I’m having some problems with my hand due to an injury, so I can’t do much computer-y (or exciting sew-y, sigh…) stuff at the moment, so things may be a bit quiet here on the blog front here for the next few weeks. Not too quiet though – the amazing and wonderful Mr D* is helping me to write this post, and to finish off all the draft posts I’ve had sitting around waiting to publish, so there should still be some interesting stuff.
Last week’s 18th century frothy pink masquerade Rate the Dress was quite popular, although some of you didn’t care for the darker bead (?) trim, while others thought it worked, but needed more black. You did notice the asymmetry of the skirt, but no one seemed to mind it much. So Arabella managed a very rosy 8.8 out of 10, with only a few tiny flies marring the ice-cream sundae perfection of her confection (the spots, not the poor ratings).

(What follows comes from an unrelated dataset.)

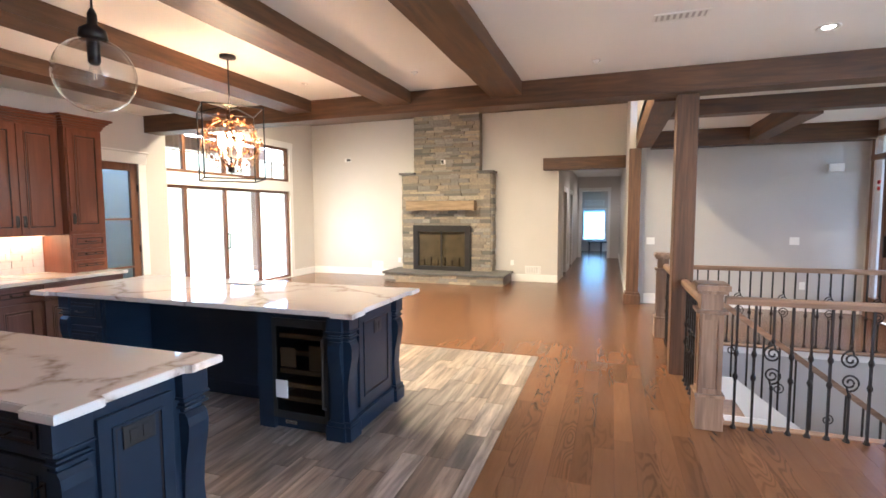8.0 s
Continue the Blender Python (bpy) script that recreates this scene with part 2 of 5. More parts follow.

This weeks Rate the Dress is the first thing I randomly chose from my bookmarked list of RtD possibilities (to avoid irritating Mr D too much) – but it works perfectly, because it looks like it could have stepped right out of the 1906 fashion plates I showed you last week, and the spotted lace under-sleeves resonate nicely with the darker spotting on last week’s pink frock.
This dress appears to be made from a corduroy or some other type of corded velvet.
The spotted net of the sleeves was particularly fashionable ca. 1905 – it appears frequently in fashion plates, and I’ve encountered at least three other spotted net sleeves in person in museum collections.
The skirt is a five-gored skirt, similar to the Fantail, but with curved panels, creating the typical bell shape of the ca. 1905.
What do you think? Do you like the mix of dark and light, heavy and frothy?